All people deserve to be treated humanely, whether they were valedictorians or not, whether they have a legal asylum claim or not, whether they were brought to the U.S. as children or came here on their own.
When people say, for example, that young people came to the U.S. “through no fault of their own,” it opens the door to thinking that others deserve blame for coming to this country. But being an undocumented immigrant is not a moral failing, it is the result of racist and exclusionary immigration laws.
Similarly when the Obama administration said it wished to deport “felons, not families,” it not only rested on a false dichotomy (people who have been convicted of crimes have families, after all) but also reinforced the fusion of immigration and “threat” in the public conversation.
The idea that some immigrants deserve compassion and others do not undermines support for humane treatment for all – so avoid divisive language.

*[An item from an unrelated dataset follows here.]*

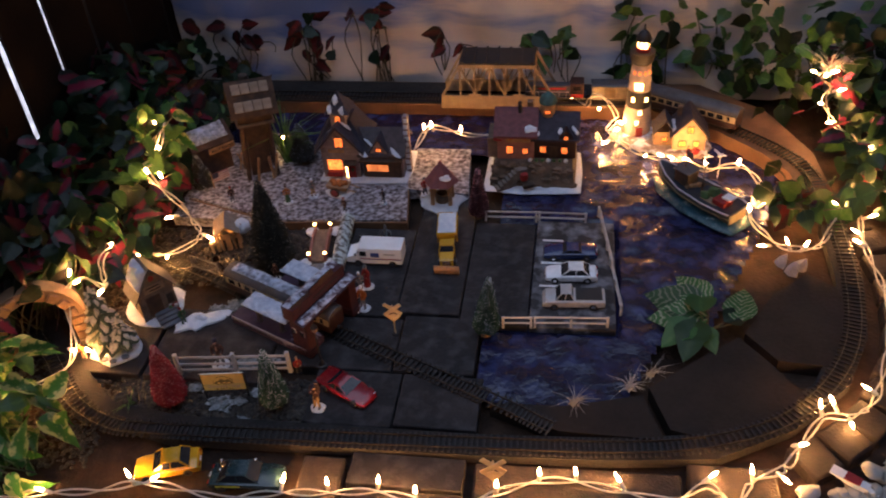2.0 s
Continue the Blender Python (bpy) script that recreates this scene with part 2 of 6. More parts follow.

3. Check your assumptions – and reject the threat narrative.
Welcoming new people and encouraging immigration has been a core part of the American story. Yet throughout history, nativists and immigration restrictionists have portrayed newcomers as an economic, cultural, or security threat. Unfortunately, however unfounded, threat narratives have dominated our public conversation about immigrants.
That’s why it’s so important that you don’t reinforce the idea that any immigrants should be excluded, restricted, or deported.
Militarizing immigration enforcement, expanding immigrant jails to cage people, and prosecuting everybody at the border does not make us safer – indeed, this anti-immigrant machinery irreparably harms and instills fear in our communities. Nobody should be deported, and immigrants should not be treated as a threat - and our language should reflect it.